Patent Foramen Ovale and Stroke: Closure by Further Randomized Trial Is Required!
With the increasing use of transesophageal echocardiography as a diagnostic tool in ischemic stroke, where no obvious pathogenetic mechanism is evident, clinicians are more frequently faced with the finding of patent foramen ovale (PFO) as a possible or likely cause. For example, in a 45-year old woman with cryptogenic stroke and a large PFO, with spontaneous right-to-left shunt and atrial septal aneurysm (ASA), what should be the preferred management strategy? Further, what about optimal treatment in a similar case with PFO, without spontaneous shunting or atrial septal aneurysm, but a second clinical event and despite best medical therapy (whatever that is!)?
Both our protagonists present reasonable arguments for percutaneous device closure (in some), clinical trials, or better definition of high-risk subsets before designing trials of device closure. There is clearly controversy concerning the precise criteria for high-risk PFO patients, with one major observational study suggesting that the presence of an associated aneurysm may significantly increase stroke risk.1 It should also be noted that the risk diminishes with age, so much so that it appears to be negligible in stroke-aged patients.2 Clearly, if one accepts causality, no optimal medical therapy has been identified and warfarin may be no better than aspirin.3 However, although it should be noted that this finding was based on a carefully planned substudy of the Warfarin-Aspirin Recurrent Stroke Study (WARSS), the mean age of the 203 patients with PFO was 58 years, an age where the overall risk was likely to have been low. Indeed, research in Melbourne suggests that PFO is not a risk factor for cerebral ischemia in those >50 years.2 What about the risks and benefits of percutaneous device closure? Like other interventional methods such as carotid artery stenting, there have been significant technological advances in device closure and recent reports indicate quite low complication rates.
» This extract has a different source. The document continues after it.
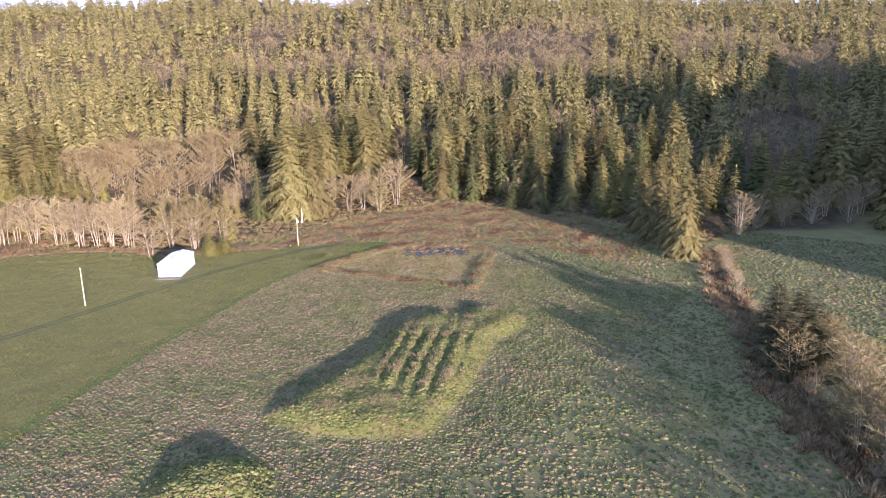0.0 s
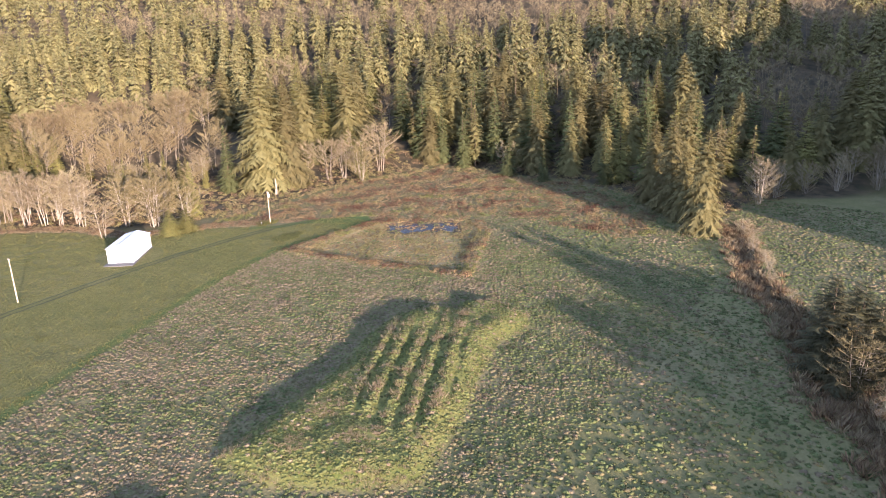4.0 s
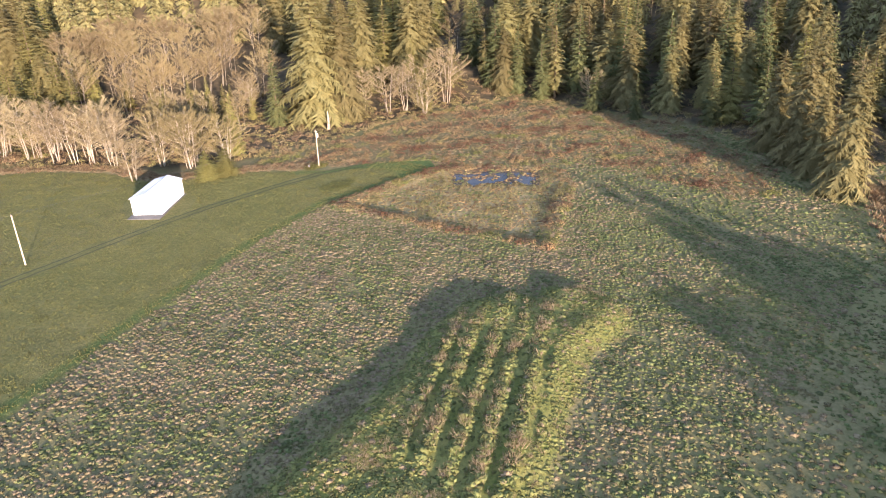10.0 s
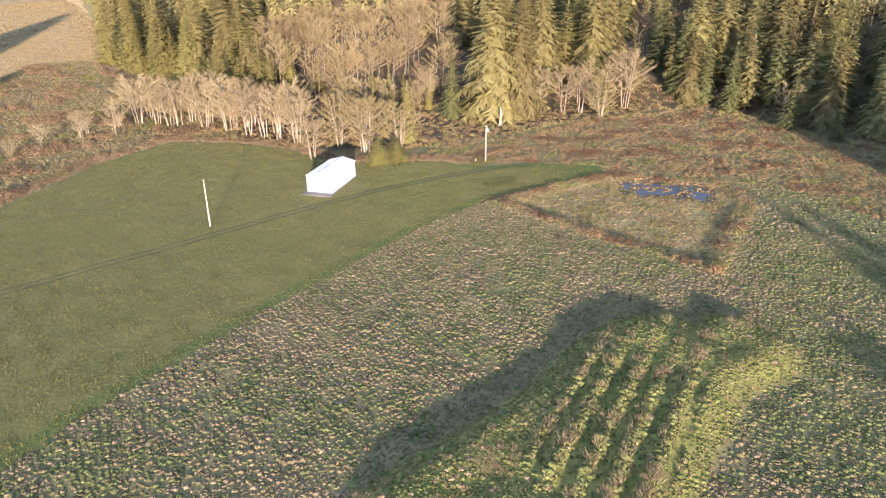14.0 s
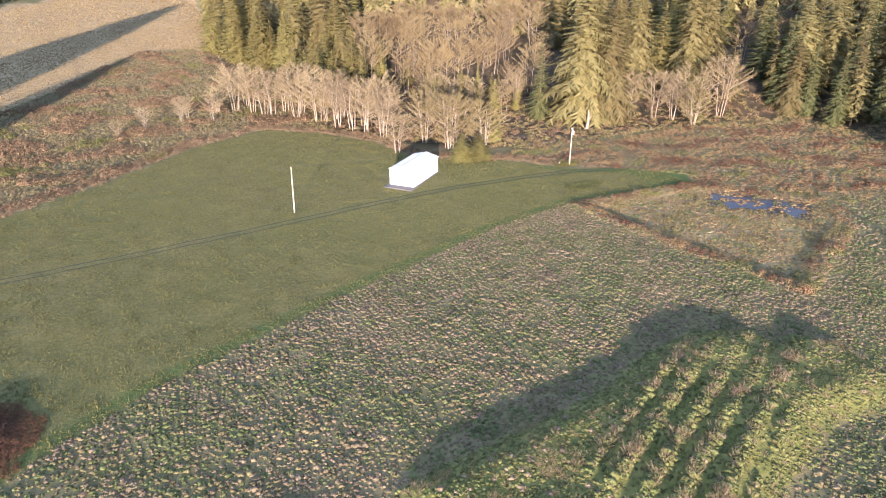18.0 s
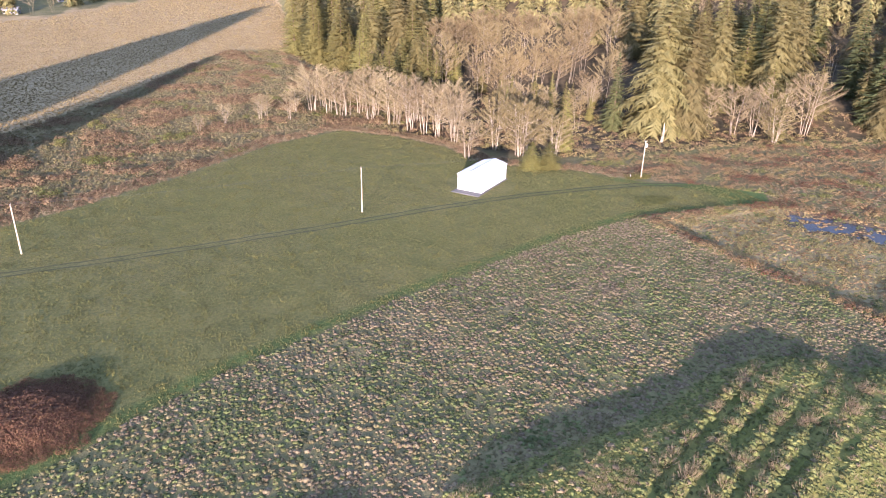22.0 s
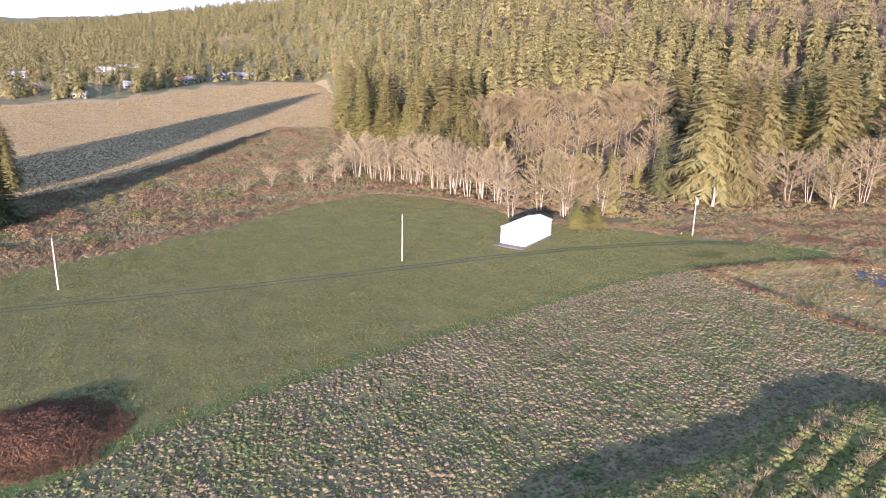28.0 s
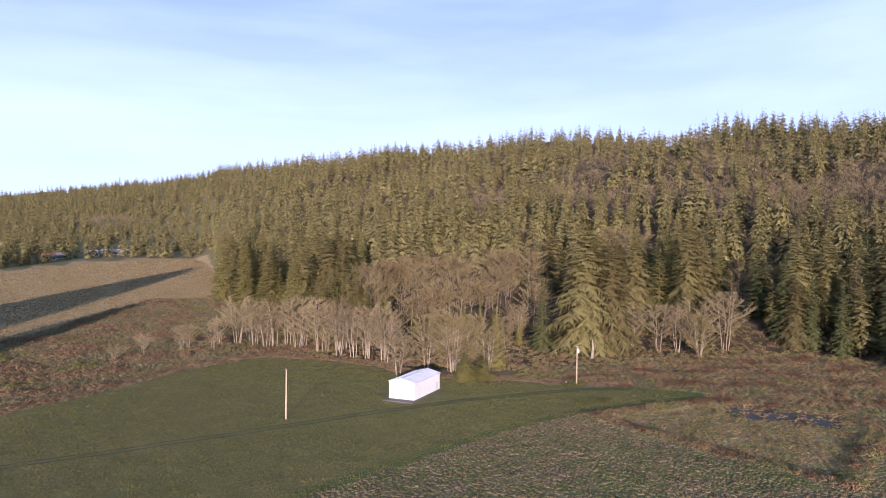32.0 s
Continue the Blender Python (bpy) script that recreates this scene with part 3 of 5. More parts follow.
ROUND = [TreeKind("willow_bush", "rounded leafless willow, a dense ball of tan twigs", bare_parts(s, 9, 8, 0.34, 4200, 0.34, 0.8, 0.05, False, 1.0), BARK_PALE, TWIG, "dense tan twigs") for s in (28, 29)]
NEEDLE_SHAGGY = plain("needles_brown", (0.035, 0.036, 0.018), (0.12, 0.105, 0.045), 0.5, 0.85, 0, 0.25, thin=0.1)
SHAGGY = [TreeKind("pine_tree", "shaggy dark pine leaning over the stream", conifer_parts(s, 16, 4.4, 22, 10, 0.03, 0.16, 0.08, 16, 0.42, 0.6, 0.12, 0.34), BARK, NEEDLE_SHAGGY, "dark shaggy needles") for s in (30, 31)]

rng = random.Random(5)


def any_of(kind, x, y, h, wide=1.0, label=""):
    return rng.choice(kind).put(x, y, h, rng.uniform(0, 360), wide * rng.uniform(0.92, 1.08), 0.1, label)


# the pale alders and their neighbours along the far side of the pasture
for x, y, h in ((34, 84, 20), (38, 74, 21), (41, 68, 19.5), (29, 92, 19), (23, 102, 18.5), (17, 106, 18), (12, 110, 18.5), (44, 63, 19), (46, 53, 16.5), (48, 60, 18), (52, 68, 19)):
    any_of(ALDER, x, y, h)
for k in range(10):
    t = k / 9
    any_of(ALDER, 12 + 40 * t + rng.uniform(-4, 5), 113 - 52 * t ** 1.15 + rng.uniform(-1, 13), rng.uniform(13, 20), 1.15)
any_of(ALDER, 43, 36, 12.5, 1.25, "leafless alder with a broad twiggy crown behind the shed")
for x, y, h in ((-21, 97, 8), (-9, 100, 9), (-6, 104, 9), (1, 97, 10), (5, 108, 11), (-30, 90, 6)):
    any_of(ALDER, x, y, h)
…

What is our practice while awaiting level I evidence concerning medical therapy versus closure in patients with PFO? We would use standard antiplatelet therapy in a patient with a PFO alone, without spontaneous shunting and a first event. Conversely, for patients with a spontaneous right-to-left shunt and an associated ASA, we would consider device closure by an experienced interventionalist. Ideally, we would prefer to randomize patients in the latter group and other presumed high-risk patients to either device closure or medical therapy, but our centers are currently not involved in such a trial. Closure of this issue is required!